> TASK PROMPT: Omit every picture and return the rest of the data unaltered.
==== AVAILABLE DATA ====
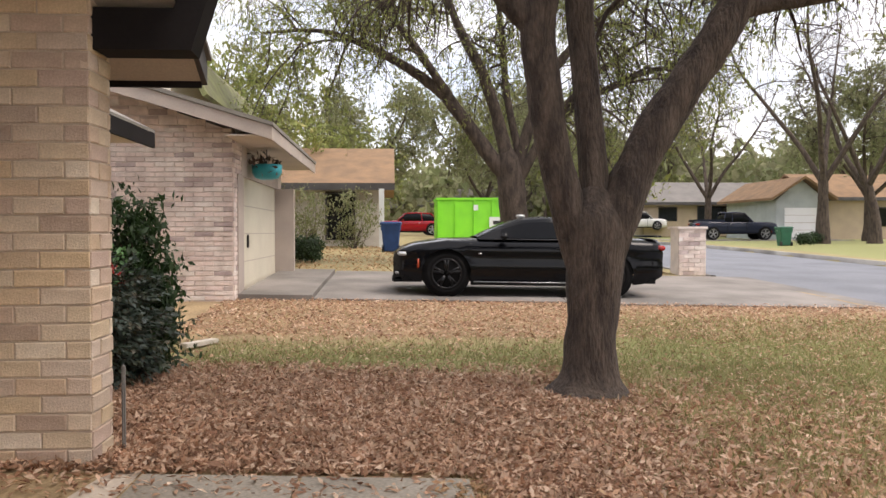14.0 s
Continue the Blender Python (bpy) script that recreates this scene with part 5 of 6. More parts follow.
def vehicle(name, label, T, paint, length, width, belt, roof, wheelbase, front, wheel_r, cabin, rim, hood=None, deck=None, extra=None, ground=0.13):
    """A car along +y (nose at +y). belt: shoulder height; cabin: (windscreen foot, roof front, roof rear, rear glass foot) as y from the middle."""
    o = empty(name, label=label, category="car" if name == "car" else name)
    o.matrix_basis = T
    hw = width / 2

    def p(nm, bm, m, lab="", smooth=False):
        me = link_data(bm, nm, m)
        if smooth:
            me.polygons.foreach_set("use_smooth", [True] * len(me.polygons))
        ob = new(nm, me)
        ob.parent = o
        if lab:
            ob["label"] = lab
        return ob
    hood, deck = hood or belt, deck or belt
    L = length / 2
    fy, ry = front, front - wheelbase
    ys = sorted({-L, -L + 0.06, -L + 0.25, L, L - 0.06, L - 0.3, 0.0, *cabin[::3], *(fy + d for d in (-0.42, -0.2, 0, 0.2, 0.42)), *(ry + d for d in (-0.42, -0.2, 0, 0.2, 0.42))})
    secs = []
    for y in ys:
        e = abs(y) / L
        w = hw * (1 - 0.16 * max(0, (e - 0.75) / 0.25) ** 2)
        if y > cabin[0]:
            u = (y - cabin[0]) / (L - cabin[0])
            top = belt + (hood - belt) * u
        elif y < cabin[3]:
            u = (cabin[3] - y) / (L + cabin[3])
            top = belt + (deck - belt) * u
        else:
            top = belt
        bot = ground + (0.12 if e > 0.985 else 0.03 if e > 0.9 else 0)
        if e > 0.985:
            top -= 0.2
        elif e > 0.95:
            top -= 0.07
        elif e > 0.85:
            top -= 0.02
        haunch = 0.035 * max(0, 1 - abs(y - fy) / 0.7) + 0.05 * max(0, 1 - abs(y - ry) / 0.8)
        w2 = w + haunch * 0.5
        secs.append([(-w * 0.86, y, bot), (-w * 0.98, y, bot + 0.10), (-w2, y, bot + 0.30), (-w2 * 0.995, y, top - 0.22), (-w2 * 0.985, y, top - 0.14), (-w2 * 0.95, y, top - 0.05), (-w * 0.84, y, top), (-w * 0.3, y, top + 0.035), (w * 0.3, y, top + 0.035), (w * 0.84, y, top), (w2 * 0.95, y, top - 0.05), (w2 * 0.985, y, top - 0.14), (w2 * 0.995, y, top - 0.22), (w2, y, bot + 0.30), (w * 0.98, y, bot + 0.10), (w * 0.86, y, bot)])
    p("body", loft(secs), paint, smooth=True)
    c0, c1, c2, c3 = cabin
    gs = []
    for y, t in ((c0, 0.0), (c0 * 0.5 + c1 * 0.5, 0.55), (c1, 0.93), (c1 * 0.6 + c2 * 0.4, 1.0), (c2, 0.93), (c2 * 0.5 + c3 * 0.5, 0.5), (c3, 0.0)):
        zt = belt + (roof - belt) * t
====
> RESULT OF THIS EXERCISE:
14.0 s
Continue the Blender Python (bpy) script that recreates this scene with part 5 of 6. More parts follow.
def vehicle(name, label, T, paint, length, width, belt, roof, wheelbase, front, wheel_r, cabin, rim, hood=None, deck=None, extra=None, ground=0.13):
    """A car along +y (nose at +y). belt: shoulder height; cabin: (windscreen foot, roof front, roof rear, rear glass foot) as y from the middle."""
    o = empty(name, label=label, category="car" if name == "car" else name)
    o.matrix_basis = T
    hw = width / 2

    def p(nm, bm, m, lab="", smooth=False):
        me = link_data(bm, nm, m)
        if smooth:
            me.polygons.foreach_set("use_smooth", [True] * len(me.polygons))
        ob = new(nm, me)
        ob.parent = o
        if lab:
            ob["label"] = lab
        return ob
    hood, deck = hood or belt, deck or belt
    L = length / 2
    fy, ry = front, front - wheelbase
    ys = sorted({-L, -L + 0.06, -L + 0.25, L, L - 0.06, L - 0.3, 0.0, *cabin[::3], *(fy + d for d in (-0.42, -0.2, 0, 0.2, 0.42)), *(ry + d for d in (-0.42, -0.2, 0, 0.2, 0.42))})
    secs = []
    for y in ys:
        e = abs(y) / L
        w = hw * (1 - 0.16 * max(0, (e - 0.75) / 0.25) ** 2)
        if y > cabin[0]:
            u = (y - cabin[0]) / (L - cabin[0])
            top = belt + (hood - belt) * u
        elif y < cabin[3]:
            u = (cabin[3] - y) / (L + cabin[3])
            top = belt + (deck - belt) * u
        else:
            top = belt
        bot = ground + (0.12 if e > 0.985 else 0.03 if e > 0.9 else 0)
        if e > 0.985:
            top -= 0.2
        elif e > 0.95:
            top -= 0.07
        elif e > 0.85:
            top -= 0.02
        haunch = 0.035 * max(0, 1 - abs(y - fy) / 0.7) + 0.05 * max(0, 1 - abs(y - ry) / 0.8)
        w2 = w + haunch * 0.5
        secs.append([(-w * 0.86, y, bot), (-w * 0.98, y, bot + 0.10), (-w2, y, bot + 0.30), (-w2 * 0.995, y, top - 0.22), (-w2 * 0.985, y, top - 0.14), (-w2 * 0.95, y, top - 0.05), (-w * 0.84, y, top), (-w * 0.3, y, top + 0.035), (w * 0.3, y, top + 0.035), (w * 0.84, y, top), (w2 * 0.95, y, top - 0.05), (w2 * 0.985, y, top - 0.14), (w2 * 0.995, y, top - 0.22), (w2, y, bot + 0.30), (w * 0.98, y, bot + 0.10), (w * 0.86, y, bot)])
    p("body", loft(secs), paint, smooth=True)
    c0, c1, c2, c3 = cabin
    gs = []
    for y, t in ((c0, 0.0), (c0 * 0.5 + c1 * 0.5, 0.55), (c1, 0.93), (c1 * 0.6 + c2 * 0.4, 1.0), (c2, 0.93), (c2 * 0.5 + c3 * 0.5, 0.5), (c3, 0.0)):
        zt = belt + (roof - belt) * t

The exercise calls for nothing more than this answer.